Monday, January 31, 2022

My mourning soundtrack

The mourning began before he ever died. Maybe that's the way it always is. In our case, my father  lingered for more than a year, as he faded away from end-stage blood cancer. So much of what made him Daddy was wiped out in that year. I suppose once something is snatched from you, you begin to mourn. And I certainly feel his vigor was snatched from us, from me.

So I contemplated what had been lost through music during the long car rides from my home in Connecticut to the Jersey Shore when I would visit my parents and take care of my Dad. Sometimes I simply regressed to my teen years and trawled the dial for any kind of 80s music (I'd like to thank Joan Jett, Axl Rose, Prince and Billy Joel for their support in my time of need.). Or I would nestle myself into the sounds of the New York stations I knew growing up, especially Fordham's WFUV and Columbia's WKCR (many of the others I once loved are now defunct). 

(Yes, yes it's all available via streaming, but listening to the radio in the car always feels right, and once I left the hinterlands of Connecticut behind me, it was a joy to tune into the NY stations -- the best of college radio, no doubt).

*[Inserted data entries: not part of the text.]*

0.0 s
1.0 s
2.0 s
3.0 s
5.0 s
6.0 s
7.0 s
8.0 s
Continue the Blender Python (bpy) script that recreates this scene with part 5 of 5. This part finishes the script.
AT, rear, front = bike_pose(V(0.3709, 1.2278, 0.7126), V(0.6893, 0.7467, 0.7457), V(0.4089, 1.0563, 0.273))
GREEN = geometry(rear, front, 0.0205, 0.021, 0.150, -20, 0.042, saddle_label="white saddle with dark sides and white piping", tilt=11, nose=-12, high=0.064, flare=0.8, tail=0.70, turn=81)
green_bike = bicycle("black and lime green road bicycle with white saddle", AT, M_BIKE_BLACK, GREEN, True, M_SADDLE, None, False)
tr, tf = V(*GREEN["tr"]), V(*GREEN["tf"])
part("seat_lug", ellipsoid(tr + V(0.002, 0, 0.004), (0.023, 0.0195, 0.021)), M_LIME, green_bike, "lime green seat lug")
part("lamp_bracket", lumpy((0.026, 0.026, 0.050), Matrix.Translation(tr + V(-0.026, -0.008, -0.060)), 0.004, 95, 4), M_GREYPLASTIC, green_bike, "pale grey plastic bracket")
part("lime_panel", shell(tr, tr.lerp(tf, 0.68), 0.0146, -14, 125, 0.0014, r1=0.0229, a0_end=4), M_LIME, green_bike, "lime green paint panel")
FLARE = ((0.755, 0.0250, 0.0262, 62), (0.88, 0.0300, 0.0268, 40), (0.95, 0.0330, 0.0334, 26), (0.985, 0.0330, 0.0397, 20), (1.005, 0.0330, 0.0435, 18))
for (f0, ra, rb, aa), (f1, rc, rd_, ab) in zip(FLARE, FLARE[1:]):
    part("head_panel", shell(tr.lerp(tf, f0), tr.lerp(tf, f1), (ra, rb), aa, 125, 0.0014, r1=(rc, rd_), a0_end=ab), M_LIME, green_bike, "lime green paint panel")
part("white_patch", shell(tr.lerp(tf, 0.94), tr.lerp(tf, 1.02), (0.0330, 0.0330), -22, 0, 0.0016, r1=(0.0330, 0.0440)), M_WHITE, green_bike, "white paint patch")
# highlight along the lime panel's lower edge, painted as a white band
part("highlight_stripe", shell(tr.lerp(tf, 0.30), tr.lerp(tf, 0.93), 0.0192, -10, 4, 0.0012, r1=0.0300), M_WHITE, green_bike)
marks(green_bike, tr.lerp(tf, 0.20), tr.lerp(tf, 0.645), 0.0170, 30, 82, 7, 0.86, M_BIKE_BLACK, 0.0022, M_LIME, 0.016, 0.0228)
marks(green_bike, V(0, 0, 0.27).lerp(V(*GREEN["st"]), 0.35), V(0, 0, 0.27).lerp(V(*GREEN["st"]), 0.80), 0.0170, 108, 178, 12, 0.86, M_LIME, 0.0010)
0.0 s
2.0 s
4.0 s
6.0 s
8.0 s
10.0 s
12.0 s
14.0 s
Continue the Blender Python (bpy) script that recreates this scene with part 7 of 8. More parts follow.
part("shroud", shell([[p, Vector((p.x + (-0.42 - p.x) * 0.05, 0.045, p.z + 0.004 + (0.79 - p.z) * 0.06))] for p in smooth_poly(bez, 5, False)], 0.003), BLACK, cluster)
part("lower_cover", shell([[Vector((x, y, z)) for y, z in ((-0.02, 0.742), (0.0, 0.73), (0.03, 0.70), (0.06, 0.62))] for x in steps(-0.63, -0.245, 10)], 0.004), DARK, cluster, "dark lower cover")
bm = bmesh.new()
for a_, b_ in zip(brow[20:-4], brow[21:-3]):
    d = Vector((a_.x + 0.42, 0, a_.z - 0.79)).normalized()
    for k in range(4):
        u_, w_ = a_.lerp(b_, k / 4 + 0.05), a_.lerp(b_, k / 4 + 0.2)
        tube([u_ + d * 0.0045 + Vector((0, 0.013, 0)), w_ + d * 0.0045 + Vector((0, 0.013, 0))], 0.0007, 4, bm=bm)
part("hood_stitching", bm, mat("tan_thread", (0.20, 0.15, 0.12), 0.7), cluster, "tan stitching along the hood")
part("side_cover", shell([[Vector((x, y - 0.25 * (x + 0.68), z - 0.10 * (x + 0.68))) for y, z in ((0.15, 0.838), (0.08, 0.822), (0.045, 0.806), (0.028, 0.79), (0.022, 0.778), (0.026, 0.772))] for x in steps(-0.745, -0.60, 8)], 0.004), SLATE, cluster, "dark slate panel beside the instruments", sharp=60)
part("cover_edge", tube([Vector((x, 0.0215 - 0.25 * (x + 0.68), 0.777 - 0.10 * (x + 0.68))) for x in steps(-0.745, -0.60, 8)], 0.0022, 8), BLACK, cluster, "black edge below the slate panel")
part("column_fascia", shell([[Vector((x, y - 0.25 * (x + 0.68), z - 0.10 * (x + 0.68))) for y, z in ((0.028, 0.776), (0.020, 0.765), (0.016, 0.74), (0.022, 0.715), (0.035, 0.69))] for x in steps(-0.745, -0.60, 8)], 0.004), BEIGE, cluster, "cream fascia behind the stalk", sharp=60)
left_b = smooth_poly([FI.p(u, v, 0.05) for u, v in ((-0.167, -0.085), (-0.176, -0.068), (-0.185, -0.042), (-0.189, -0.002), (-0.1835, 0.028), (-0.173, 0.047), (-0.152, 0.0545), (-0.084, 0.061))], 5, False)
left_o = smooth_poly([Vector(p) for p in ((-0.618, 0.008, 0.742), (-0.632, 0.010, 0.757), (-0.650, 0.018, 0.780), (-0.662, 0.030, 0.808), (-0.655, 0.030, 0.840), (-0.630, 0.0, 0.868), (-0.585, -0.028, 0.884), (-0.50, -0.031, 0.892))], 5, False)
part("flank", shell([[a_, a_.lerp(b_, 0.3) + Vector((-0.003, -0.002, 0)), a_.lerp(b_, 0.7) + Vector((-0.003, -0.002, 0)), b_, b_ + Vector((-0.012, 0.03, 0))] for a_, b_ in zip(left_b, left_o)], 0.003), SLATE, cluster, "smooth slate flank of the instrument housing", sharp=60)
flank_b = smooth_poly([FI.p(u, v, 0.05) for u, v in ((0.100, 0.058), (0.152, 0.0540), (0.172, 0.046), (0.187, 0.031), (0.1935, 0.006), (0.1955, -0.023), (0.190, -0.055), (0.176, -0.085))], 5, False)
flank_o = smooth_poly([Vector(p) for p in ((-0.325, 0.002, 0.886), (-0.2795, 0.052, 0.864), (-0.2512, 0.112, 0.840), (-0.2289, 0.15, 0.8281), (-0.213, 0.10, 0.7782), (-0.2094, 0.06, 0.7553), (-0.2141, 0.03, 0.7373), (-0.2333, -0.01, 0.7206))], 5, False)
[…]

Listening to WKCR was particularly apt because my father was a big fan, and as I've mentioned here, the station blessedly still broadcasts shows recorded by Jazz aficionado Phil Schaap, even though he died in September. One day as I sped up the Garden State Parkway, I lucked into a Charlie Parker birthday marathon broadcast. (Oh lord I just grasped this idea: my father and Phil Schaap died during the same year! How odd, that tiny shard of a coincidence brings me a tiny shard of comfort. They are for better or for worse together among the People We Lost in 2021).

The car rides were necessary time machines, indulging my need for nostalgia, for returning to the years before illness changed everything. I'd always enjoyed my visits to their house on the Shore, impromptu mini-vacations that included trips to the beach and lots of conversation on the porch (my father even placed a lamp out there to read at night -- sheer delight). But in the past year (really two), these visits were turned over to pharmacy runs, grocery shopping trips, pill-counting drills.

In that interim space between leaving their house -- leaving a kind of purgatory, inasmuch as my parents were stuck in limbo, my father gravely ill but still alive -- and arriving back home to Leo (ideally with a smile on my face), I needed a few moments to reflect on the void I'd slid into. He was dying, there would be no reprieve and anything I'd planned now meant nothing.

And as I surfed the dial, my beloved 80s music, Phil Schaap's voice, and 1010 WINS traffic updates formed part of the soundtrack in the void (I'll gladly give you 22 minutes, my 1010 WINS friends).

Other times I sought out specific songs on my phone. A few from my mourning soundtrack:

Adele's "Hello" ("I'm sorry for everything that I've done")

Stevie Wonder's "If You Really Love Me"

Paul McCartney and Wings, "Silly Love Songs"

Francis and the Lights, "May I Have This Dance?"

U2, "One"

U2, "Cedars of Lebanon"

Louise Attaque, "Du Nord Au Sud"

Handsome Boy Modeling School, "The Truth"

Maria Callas, "Casta Diva"

Luca Carboni & Jovanotti (live), "Mi Ami Davvero"

Vienna Boys' Choir, "Little Drummer Boy" 

Chrissy Hynde, "Have Yourself a Merry Little Christmas"

John Lennon, "God"

Van Morrison, "Saint Dominic's Preview"

Amy Winehouse, “Tears Dry on Their Own,” (from “Amy Winehouse at The BBC”)

Smashing Pumpkins (cover), "Never Let Me Down Again"

The Grateful Dead, "Brokedown Palace"

Steve Winwood, "Take It to the Final Hour" (refrain: "What my father says...")

Elton John's "Your Song"

Bruce Springsteen, "Jungleland"

Ravel's "Bolero" (almost impossible for me to separate this work from my parents since it's probably the first work of classical music I can remember loving; I believe I'd already heard it by the time Torville and Dean used it -- to great effect -- in the Olympics)

*

During the final car ride home the night before he died, I played Stevie Wonder's "If You Really Love Me" over and over. It had popped into my head, for reasons unknown, and it plunged me into nothing short of a river of tears. I don't necessarily think the words apply to my specific situation -- my father loved me all right, he even said I was his twin! -- I merely think the desperate need for love at the story's heart reflected the particular ache of seeing my father so close to death. At times during his convalescence, I thought, 'Let this cup pass from Mommy.' But alas.

In another post, I will tell you the ways a movie called "The Straight Story" aided and abetted my precocious grief.

All of this probably means I like to wallow in grief, maybe even at times when it isn't truly grief engulfing me but simply stress or frustration.

But I think indulging the tears has helped me. Fellow grievers, do you hear me? You've lost something. And even if you're only in your car on the way back from school drop-off, acknowledge tearfully what has been snatched from you, and the high holy cost of that theft.